Certamente, com o passar do tempo e dos milênios (ele está entre nós
há 5 mil anos) o jumento começa a entender que as coisas não vão muito
bem para ele, mas não se revolta. Sua tática é sutil. O cérebro humano
não a alcança. O jumento é submisso e glorioso ao mesmo tempo, resignado
e irredutível, escravo e soberano, vencido e vencedor. Ele dá
cambalhotas nas primaveras onde não já não estamos. Encontrou obstáculos
e os contornou. Ele se salvou do tempo. Sobre seus belos cascos, trota
nas pradarias onde as horas não soam.
Se o espancamos, ele nos olha com um olhar incrédulo e belo. Não fica
com raiva. Tem pena de nós. Não nos culpa, só nos observa.

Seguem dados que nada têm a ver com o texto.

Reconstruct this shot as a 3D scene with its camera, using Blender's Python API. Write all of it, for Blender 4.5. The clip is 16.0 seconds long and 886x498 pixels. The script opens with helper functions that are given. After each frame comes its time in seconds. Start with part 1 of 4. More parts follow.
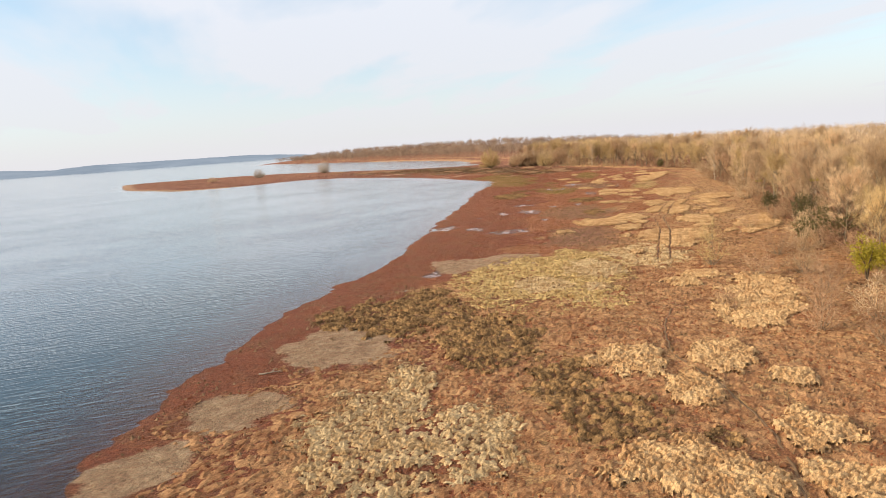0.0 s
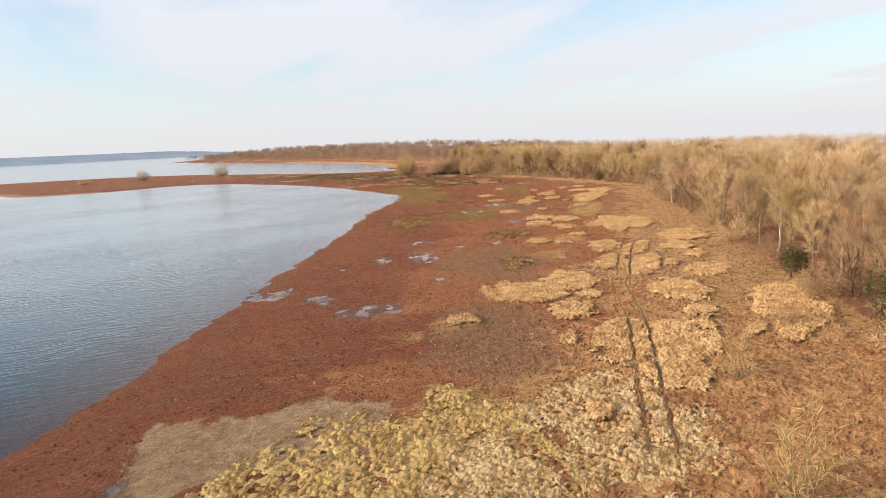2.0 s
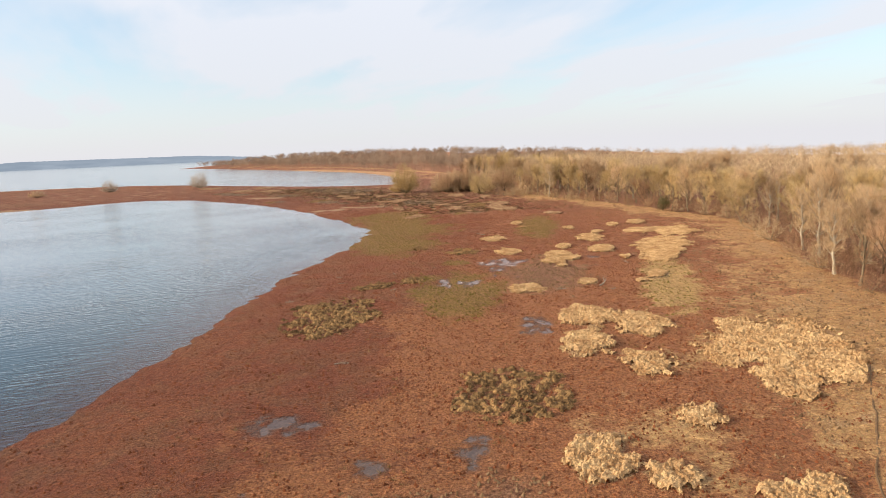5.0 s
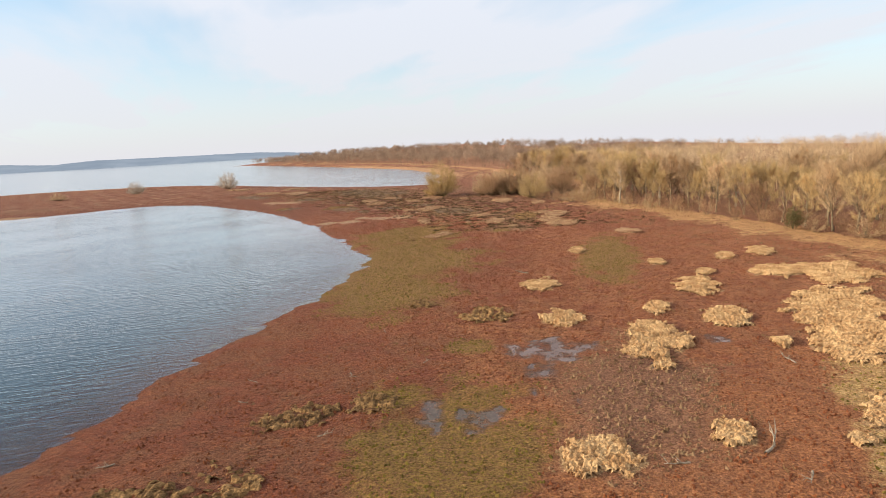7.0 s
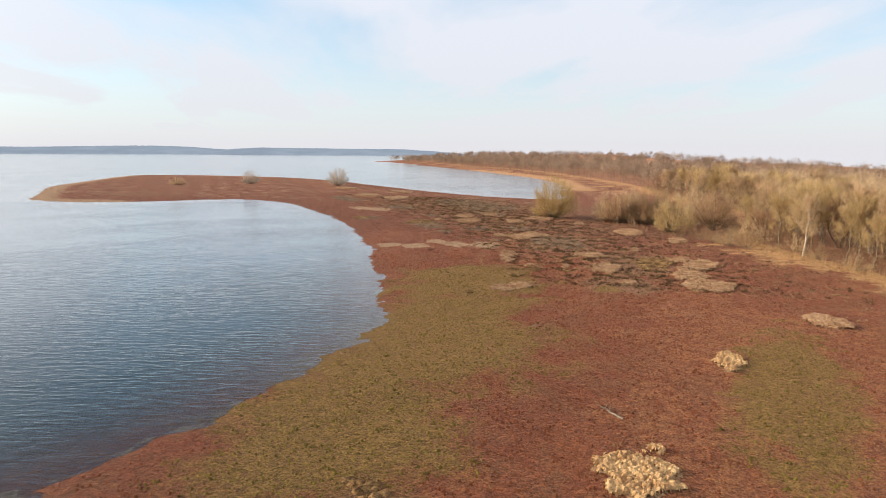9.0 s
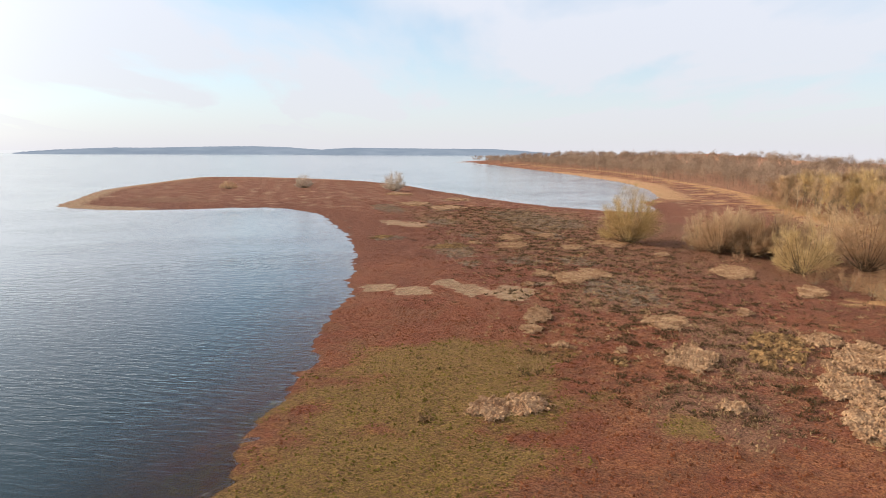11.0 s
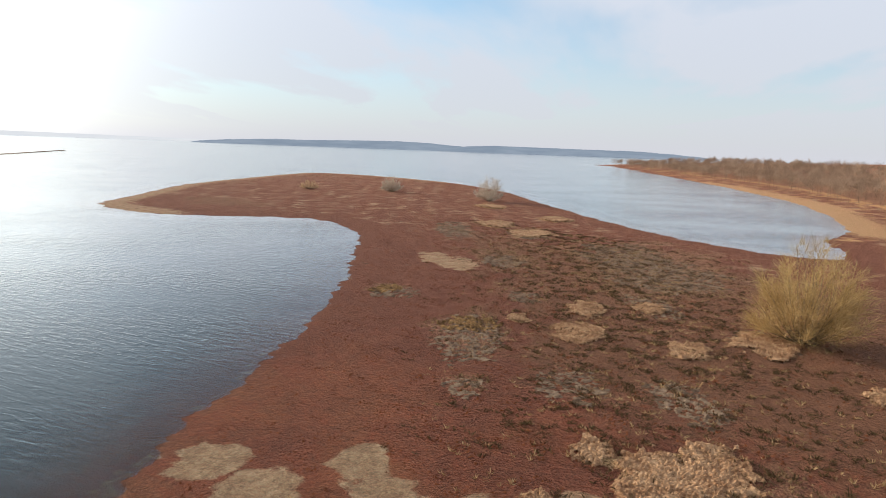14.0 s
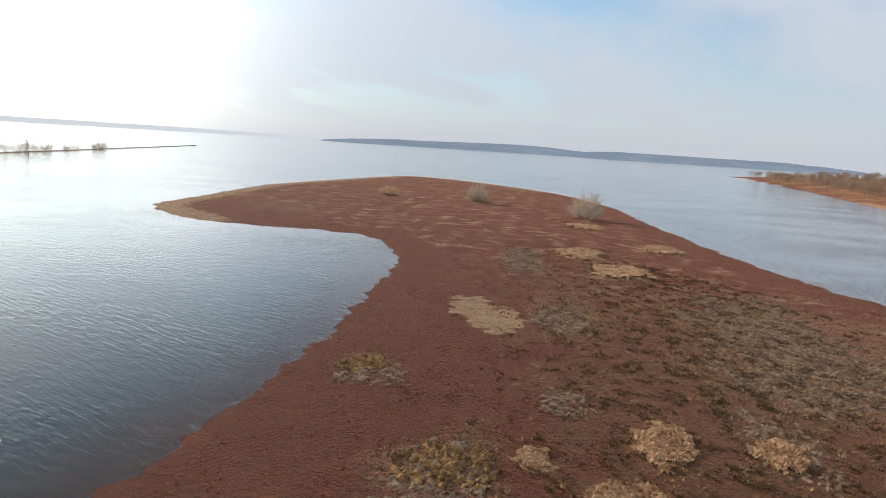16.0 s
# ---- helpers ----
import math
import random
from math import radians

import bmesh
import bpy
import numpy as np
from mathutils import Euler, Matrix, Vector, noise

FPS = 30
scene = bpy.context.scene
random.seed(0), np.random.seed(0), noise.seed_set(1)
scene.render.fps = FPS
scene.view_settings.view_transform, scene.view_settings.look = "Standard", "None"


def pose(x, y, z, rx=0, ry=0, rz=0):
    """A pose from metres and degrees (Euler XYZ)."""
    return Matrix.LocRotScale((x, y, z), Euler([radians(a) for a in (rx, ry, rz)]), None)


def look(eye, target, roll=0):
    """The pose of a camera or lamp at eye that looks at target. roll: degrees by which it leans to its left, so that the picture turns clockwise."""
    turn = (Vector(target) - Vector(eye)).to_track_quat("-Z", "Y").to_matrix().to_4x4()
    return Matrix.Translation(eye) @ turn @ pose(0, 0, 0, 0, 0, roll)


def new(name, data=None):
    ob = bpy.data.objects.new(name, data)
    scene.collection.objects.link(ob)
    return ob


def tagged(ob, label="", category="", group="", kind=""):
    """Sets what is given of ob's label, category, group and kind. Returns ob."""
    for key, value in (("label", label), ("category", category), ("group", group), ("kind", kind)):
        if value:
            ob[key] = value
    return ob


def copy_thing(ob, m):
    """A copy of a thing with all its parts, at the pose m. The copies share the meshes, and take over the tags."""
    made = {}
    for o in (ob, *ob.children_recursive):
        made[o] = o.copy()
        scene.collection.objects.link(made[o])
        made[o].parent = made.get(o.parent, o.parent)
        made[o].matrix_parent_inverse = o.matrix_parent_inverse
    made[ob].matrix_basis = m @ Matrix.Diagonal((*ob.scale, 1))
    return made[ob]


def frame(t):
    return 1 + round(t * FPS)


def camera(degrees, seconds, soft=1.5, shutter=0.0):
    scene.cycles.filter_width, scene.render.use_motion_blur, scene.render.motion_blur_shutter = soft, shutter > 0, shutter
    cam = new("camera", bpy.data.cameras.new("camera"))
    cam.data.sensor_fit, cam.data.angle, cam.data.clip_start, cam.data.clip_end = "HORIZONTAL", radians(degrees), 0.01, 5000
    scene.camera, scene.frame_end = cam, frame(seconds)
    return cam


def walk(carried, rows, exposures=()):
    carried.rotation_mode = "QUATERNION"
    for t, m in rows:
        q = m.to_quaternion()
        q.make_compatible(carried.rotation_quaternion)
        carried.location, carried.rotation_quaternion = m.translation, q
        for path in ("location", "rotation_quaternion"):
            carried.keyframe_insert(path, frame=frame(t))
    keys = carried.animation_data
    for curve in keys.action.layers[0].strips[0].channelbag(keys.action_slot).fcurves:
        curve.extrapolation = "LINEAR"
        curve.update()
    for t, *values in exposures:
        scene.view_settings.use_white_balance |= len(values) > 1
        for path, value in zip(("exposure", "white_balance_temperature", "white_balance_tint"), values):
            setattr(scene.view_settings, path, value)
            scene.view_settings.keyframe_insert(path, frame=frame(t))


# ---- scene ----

Ele gostaria
de nos ajudar a ser menos vingativos. E nos consola de nossas maldades.
"Não se preocupe", parece dizer, arreganhando os beiços, "não é sua
culpa. Você é assim, mas isso vai passar. É um mau momento, uma má
eternidade. Depois, você vai ver, tudo será melhor."
Durante a 1ª Guerra Mundial, em Verdun, inúmeros soldados foram
mortos e enterrados. Inúmeros jumentos também foram mortos, mas não
foram enterrados. Há alguns anos, um pintor de Auvergne (região
montanhosa no centro da França onde há muitos jumentos), Raymond Boissy,
manifestou sua indignação. E propôs que um monumento fosse erigido aos
mortos, um monumento ao Jumento Desconhecido (como há em Paris o Túmulo
do Soldado Desconhecido).
É uma ótima ideia. Aqueles jumentos, o Exército francês os fez vir de
barcos do Magreb, do Marrocos, porque os jumentos dessa região são
pequenos, dóceis e muito fortes. Eram capazes de transportar 150 quilos
de obuses. Rastejavam nas trincheiras levando munição para os soldados
que se encontravam em casamatas e fortins. Claro, os alemães descobriram
e seus artilheiros bombardearam os ventres dos pequenos jumentos
marroquinos. Foi uma carnificina. Aqueles que sobreviveram e retornaram
às linhas francesas, contentes de reencontrar seus senhores, estavam
feridos. Então foram abatidos. 150 mil jumentos foram mortos em Verdun.
O solo de Verdun está repleto de valas comuns de jumentos. Ali eram
jogados os cadáveres desses animais tão gentis, suas pequenas coxas
quebradas, as pequenas patas rígidas, seus olhos, tão belos, tão
indulgentes, tão resignados. Como não chorar?